Task —
Restate the whole of the material. Keep every word, and drop the pictures.

Collected data —
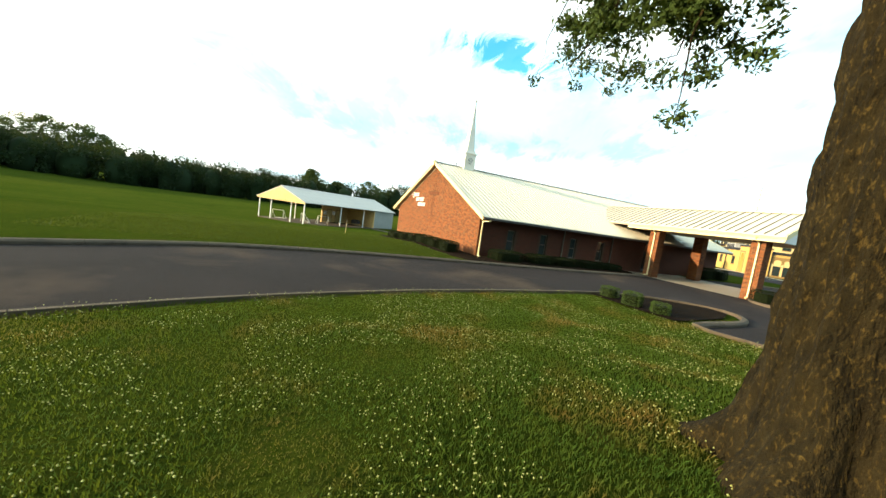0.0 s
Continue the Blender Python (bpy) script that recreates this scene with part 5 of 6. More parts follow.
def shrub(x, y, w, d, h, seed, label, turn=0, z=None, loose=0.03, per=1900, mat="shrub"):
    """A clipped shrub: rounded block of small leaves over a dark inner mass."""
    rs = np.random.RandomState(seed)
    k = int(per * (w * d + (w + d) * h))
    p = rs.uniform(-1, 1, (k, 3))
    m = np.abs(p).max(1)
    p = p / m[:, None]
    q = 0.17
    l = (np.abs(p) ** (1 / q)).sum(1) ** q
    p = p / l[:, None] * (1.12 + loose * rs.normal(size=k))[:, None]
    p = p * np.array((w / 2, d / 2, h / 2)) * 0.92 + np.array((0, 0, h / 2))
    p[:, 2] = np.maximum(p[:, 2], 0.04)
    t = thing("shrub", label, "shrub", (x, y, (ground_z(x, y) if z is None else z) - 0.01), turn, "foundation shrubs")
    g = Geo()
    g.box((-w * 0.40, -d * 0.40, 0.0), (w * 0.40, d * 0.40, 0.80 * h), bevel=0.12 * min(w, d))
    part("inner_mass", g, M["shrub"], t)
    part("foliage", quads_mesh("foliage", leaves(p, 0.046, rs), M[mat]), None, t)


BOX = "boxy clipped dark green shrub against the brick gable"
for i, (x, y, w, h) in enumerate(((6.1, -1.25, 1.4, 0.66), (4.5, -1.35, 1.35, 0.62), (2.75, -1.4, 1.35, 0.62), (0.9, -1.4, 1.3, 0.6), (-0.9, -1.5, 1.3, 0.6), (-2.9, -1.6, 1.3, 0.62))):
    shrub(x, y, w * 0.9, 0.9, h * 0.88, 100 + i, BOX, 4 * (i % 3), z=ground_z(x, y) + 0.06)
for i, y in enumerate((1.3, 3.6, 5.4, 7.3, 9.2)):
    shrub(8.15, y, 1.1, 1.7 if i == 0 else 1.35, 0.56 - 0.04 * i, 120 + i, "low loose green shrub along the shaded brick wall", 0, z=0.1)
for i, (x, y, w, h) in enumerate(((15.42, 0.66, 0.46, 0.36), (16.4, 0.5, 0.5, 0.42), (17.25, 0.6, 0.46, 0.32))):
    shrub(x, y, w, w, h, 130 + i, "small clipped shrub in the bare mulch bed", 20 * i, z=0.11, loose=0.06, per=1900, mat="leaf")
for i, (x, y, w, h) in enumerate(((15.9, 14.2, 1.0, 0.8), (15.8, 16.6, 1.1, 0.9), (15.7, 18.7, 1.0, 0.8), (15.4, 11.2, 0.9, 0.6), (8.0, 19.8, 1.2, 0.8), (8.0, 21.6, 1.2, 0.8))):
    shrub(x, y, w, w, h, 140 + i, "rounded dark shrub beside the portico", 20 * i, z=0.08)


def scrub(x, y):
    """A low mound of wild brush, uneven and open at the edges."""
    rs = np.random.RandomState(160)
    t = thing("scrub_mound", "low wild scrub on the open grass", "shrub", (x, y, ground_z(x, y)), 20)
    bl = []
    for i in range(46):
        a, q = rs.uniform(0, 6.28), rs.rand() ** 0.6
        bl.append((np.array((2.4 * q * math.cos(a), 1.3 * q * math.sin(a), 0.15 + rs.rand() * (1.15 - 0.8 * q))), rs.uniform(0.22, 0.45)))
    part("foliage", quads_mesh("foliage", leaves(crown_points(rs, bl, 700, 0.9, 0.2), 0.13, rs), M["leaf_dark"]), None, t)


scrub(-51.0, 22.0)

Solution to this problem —
0.0 s
Continue the Blender Python (bpy) script that recreates this scene with part 5 of 6. More parts follow.
def shrub(x, y, w, d, h, seed, label, turn=0, z=None, loose=0.03, per=1900, mat="shrub"):
    """A clipped shrub: rounded block of small leaves over a dark inner mass."""
    rs = np.random.RandomState(seed)
    k = int(per * (w * d + (w + d) * h))
    p = rs.uniform(-1, 1, (k, 3))
    m = np.abs(p).max(1)
    p = p / m[:, None]
    q = 0.17
    l = (np.abs(p) ** (1 / q)).sum(1) ** q
    p = p / l[:, None] * (1.12 + loose * rs.normal(size=k))[:, None]
    p = p * np.array((w / 2, d / 2, h / 2)) * 0.92 + np.array((0, 0, h / 2))
    p[:, 2] = np.maximum(p[:, 2], 0.04)
    t = thing("shrub", label, "shrub", (x, y, (ground_z(x, y) if z is None else z) - 0.01), turn, "foundation shrubs")
    g = Geo()
    g.box((-w * 0.40, -d * 0.40, 0.0), (w * 0.40, d * 0.40, 0.80 * h), bevel=0.12 * min(w, d))
    part("inner_mass", g, M["shrub"], t)
    part("foliage", quads_mesh("foliage", leaves(p, 0.046, rs), M[mat]), None, t)


BOX = "boxy clipped dark green shrub against the brick gable"
for i, (x, y, w, h) in enumerate(((6.1, -1.25, 1.4, 0.66), (4.5, -1.35, 1.35, 0.62), (2.75, -1.4, 1.35, 0.62), (0.9, -1.4, 1.3, 0.6), (-0.9, -1.5, 1.3, 0.6), (-2.9, -1.6, 1.3, 0.62))):
    shrub(x, y, w * 0.9, 0.9, h * 0.88, 100 + i, BOX, 4 * (i % 3), z=ground_z(x, y) + 0.06)
for i, y in enumerate((1.3, 3.6, 5.4, 7.3, 9.2)):
    shrub(8.15, y, 1.1, 1.7 if i == 0 else 1.35, 0.56 - 0.04 * i, 120 + i, "low loose green shrub along the shaded brick wall", 0, z=0.1)
for i, (x, y, w, h) in enumerate(((15.42, 0.66, 0.46, 0.36), (16.4, 0.5, 0.5, 0.42), (17.25, 0.6, 0.46, 0.32))):
    shrub(x, y, w, w, h, 130 + i, "small clipped shrub in the bare mulch bed", 20 * i, z=0.11, loose=0.06, per=1900, mat="leaf")
for i, (x, y, w, h) in enumerate(((15.9, 14.2, 1.0, 0.8), (15.8, 16.6, 1.1, 0.9), (15.7, 18.7, 1.0, 0.8), (15.4, 11.2, 0.9, 0.6), (8.0, 19.8, 1.2, 0.8), (8.0, 21.6, 1.2, 0.8))):
    shrub(x, y, w, w, h, 140 + i, "rounded dark shrub beside the portico", 20 * i, z=0.08)


def scrub(x, y):
    """A low mound of wild brush, uneven and open at the edges."""
    rs = np.random.RandomState(160)
    t = thing("scrub_mound", "low wild scrub on the open grass", "shrub", (x, y, ground_z(x, y)), 20)
    bl = []
    for i in range(46):
        a, q = rs.uniform(0, 6.28), rs.rand() ** 0.6
        bl.append((np.array((2.4 * q * math.cos(a), 1.3 * q * math.sin(a), 0.15 + rs.rand() * (1.15 - 0.8 * q))), rs.uniform(0.22, 0.45)))
    part("foliage", quads_mesh("foliage", leaves(crown_points(rs, bl, 700, 0.9, 0.2), 0.13, rs), M["leaf_dark"]), None, t)


scrub(-51.0, 22.0)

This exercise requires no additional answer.